Reply
Explorer
Posts: 12
Registered: ‎03-18-2016

Spark NLP provision

Hello- Does spark provides all NLP features like parts-of-speech tagging, tokenization, entity co-referencing - just like OpenNLP? If so kindly send us link or any workarounds. Thanks
Cloudera Employee
Posts: 366
Registered: ‎07-29-2013

Re: Spark NLP provision

Spark has no particular support for NLP, no. You can use third party
libraries for this.
Explorer
Posts: 12
Registered: ‎03-18-2016

Re: Spark NLP provision

So does this imply "word2vec" of spark MLLIB is not related to NLP? Somewhere mention about stanford NLP with spark?

Cloudera Employee
Posts: 366
Registered: ‎07-29-2013

Re: Spark NLP provision

word2vec is just a means of translating bags of items to a vector
space representation.
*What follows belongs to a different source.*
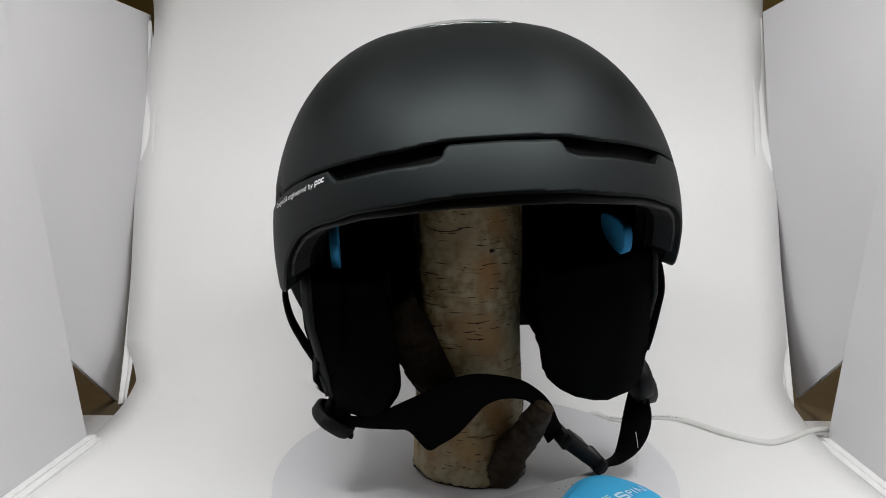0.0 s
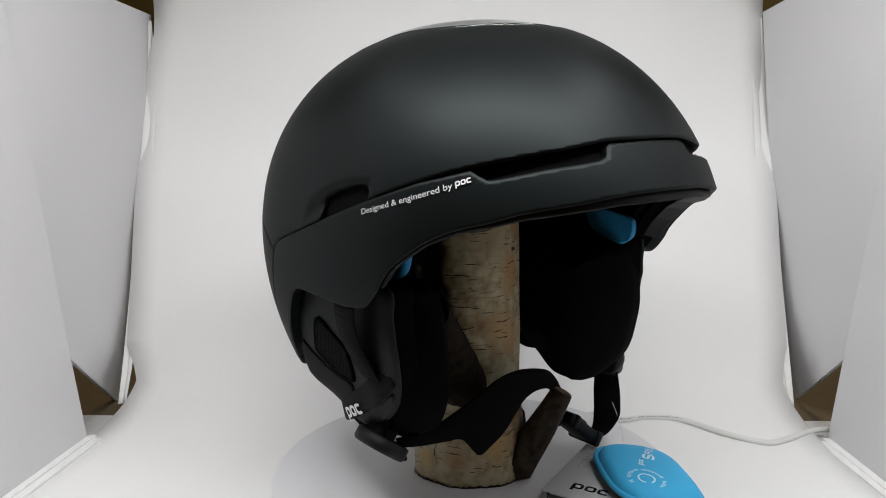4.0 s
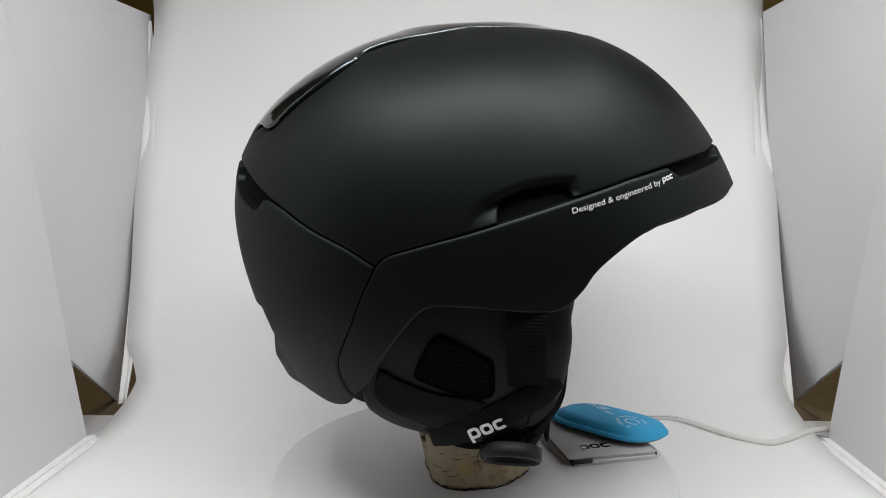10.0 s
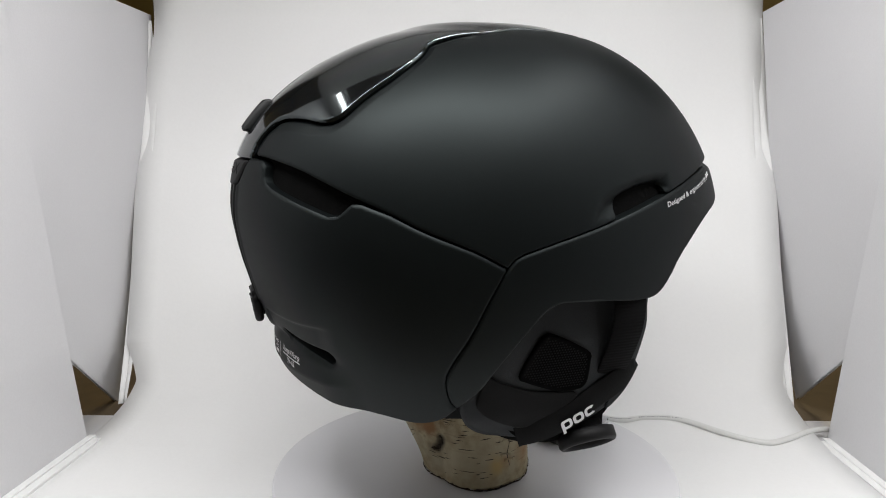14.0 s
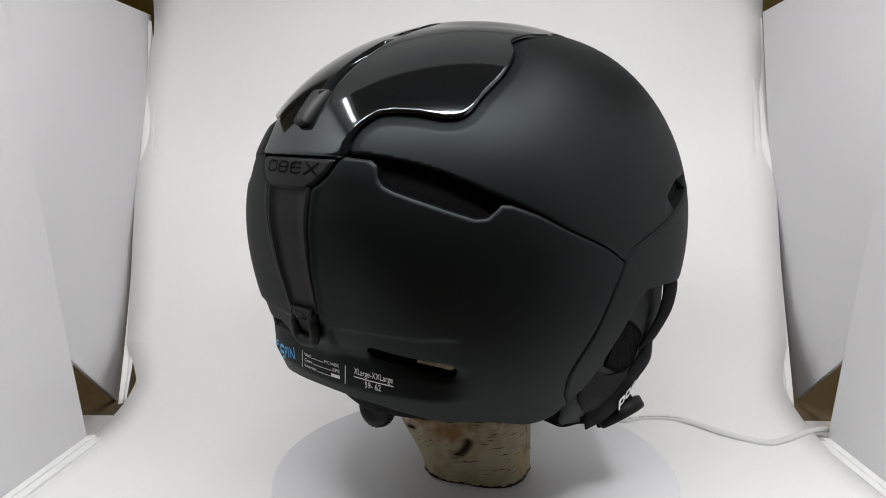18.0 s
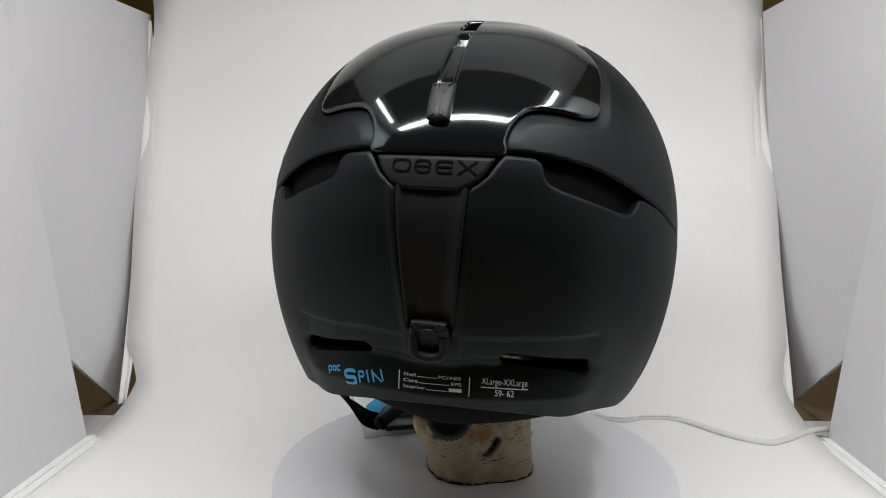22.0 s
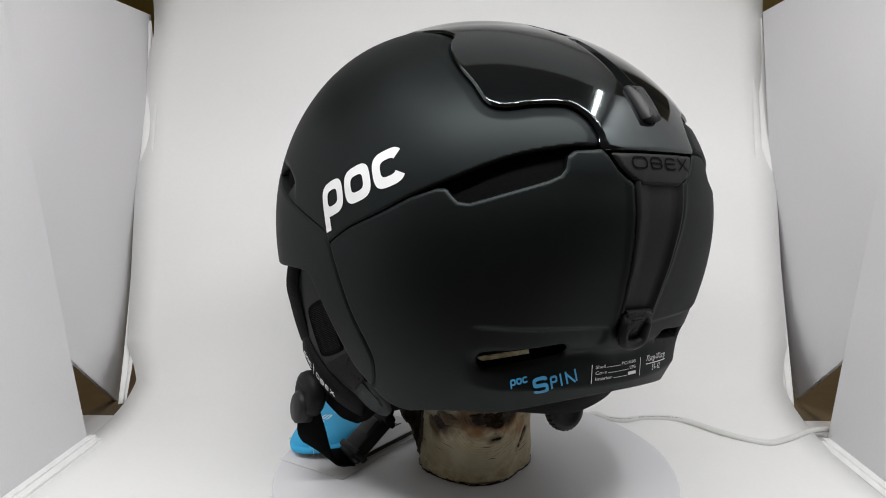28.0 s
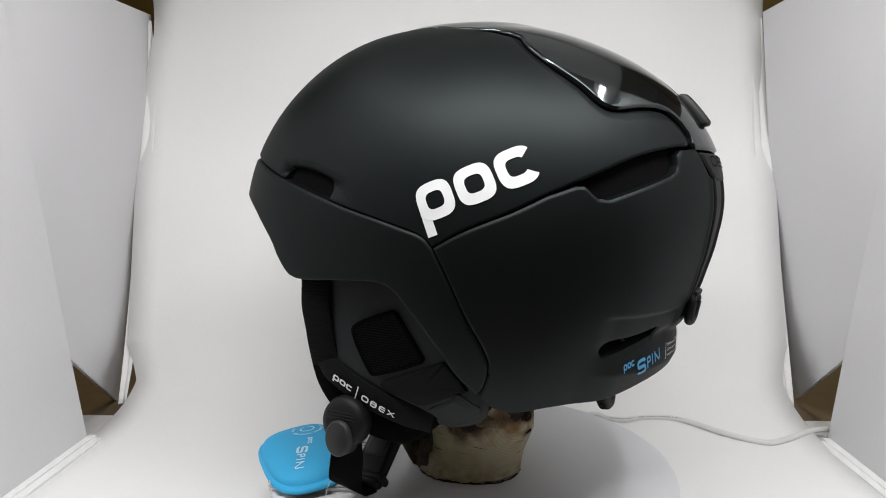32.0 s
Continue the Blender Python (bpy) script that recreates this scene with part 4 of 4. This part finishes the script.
# ---- birch log ----
def build_log():
    log = tagged(new("birch_log"), "upright birch log with peeling bark and a branch stub", "log")
    na, nz, top = 150, 170, 0.232
    verts, faces = [], []
    for i in range(nz + 1):
        z = top * i / nz
        for j in range(na):
            a = 2 * math.pi * j / na
            r = log_radius(a, z)
            verts.append((r * math.cos(a), r * math.sin(a), z + (0.0012 * math.sin(3 * a) + 0.001 if i == 0 else 0)))
    for i in range(nz):
        for j in range(na):
            faces.append((i * na + j, i * na + (j + 1) % na, (i + 1) * na + (j + 1) % na, (i + 1) * na + j))
    part("bark", mesh_of("bark", verts, faces, BARK), log, "cream birch bark")
    for z, flip in ((0.001, True), (top, False)):
        f = list(range(na))
        part("cut_end", mesh_of("cut_end", [(log_radius(2 * math.pi * j / na, z) * math.cos(2 * math.pi * j / na), log_radius(2 * math.pi * j / na, z) * math.sin(2 * math.pi * j / na), z) for j in range(na)],
                                [f[::-1] if flip else f], WOOD, False), log, "sawn wood end")
    # ragged bark edge at the foot, its dark colour doubling as contact shade
    edge = random.Random(12)
    rim = [((log_radius(2 * math.pi * j / 120, 0.002) + edge.uniform(0.0001, 0.0007)) * np.array((math.cos(2 * math.pi * j / 120), math.sin(2 * math.pi * j / 120), 0))) for j in range(120)]
    v = [(x, y, z) for x, y, _ in rim for z in (0.0001, edge.uniform(0.0006, 0.0019))]
    part("foot_shade_edge", mesh_of("foot_shade_edge", v, [(2 * j, 2 * ((j + 1) % 120), 2 * ((j + 1) % 120) + 1, 2 * j + 1) for j in range(120)], SLIT), log, "ragged lower bark edge, darkened as contact shade")
    # dark breathing slits in the bark
    rng = random.Random(5)
    v, f = [], []
    for n_slit in range(645):
        a, z = rng.uniform(0, 2 * math.pi), rng.uniform(0.004, top - 0.01)
        half, tall = rng.uniform(0.0010, 0.0065) * (0.6 if rng.random() < 0.5 else 1), rng.uniform(0.00010, 0.00030)
        slope = rng.uniform(-0.06, 0.06)
        if n_slit >= 638:
            a, z, half, tall, slope = radians(rng.uniform(158, 174)), rng.uniform(0.022, 0.036), rng.uniform(0.0012, 0.0026), 0.00012, rng.uniform(0.5, 0.75)
        elif n_slit >= 620:
            a, z, slope = radians(rng.uniform(-152, -92)), rng.uniform(0.008, 0.046), rng.uniform(0.02, 0.22)
        elif 85 < math.degrees(a) < 190 and z < 0.06 and rng.random() < 0.85:
            continue
        b = len(v)
        n = 6
        for k in range(n + 1):
            u = -1 + 2 * k / n
            aa = a + u * half / 0.035
            thick = tall * max(0.12, 1 - u * u) * rng.uniform(0.7, 1.3)
            for s in (-1, 1):
                zz = z + u * half * slope + s * thick
                r = log_radius(aa, max(zz, 0.002)) + 0.00025
                v.append((r * math.cos(aa), r * math.sin(aa), zz))
        for k in range(n):
            f.append((b + 2 * k, b + 2 * k + 2, b + 2 * k + 3, b + 2 * k + 1))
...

I myself don't call that NLP per se but it is
used to make feature vectors from text. NLP to me is more like
stemming and sentiment analysis. For this you'd be calling to
third-party libraries, like the Stanford NLP library, or building your
own NLP processes on top of generic implementations of, say, LDA in
Spark.
Explorer
Posts: 12
Registered: ‎03-18-2016

Re: Spark NLP provision

Thanks - do we have any java example for "word2vec" - to give text cosinesimilarity.

As per javadoc what does <S> indicate?

unable to use
fit(JavaRDD<S> dataset)

<S extends Iterable<String>>
Word2VecModel fit(JavaRDD<S> dataset)
Computes the vector representation of each word in vocabulary (Java version).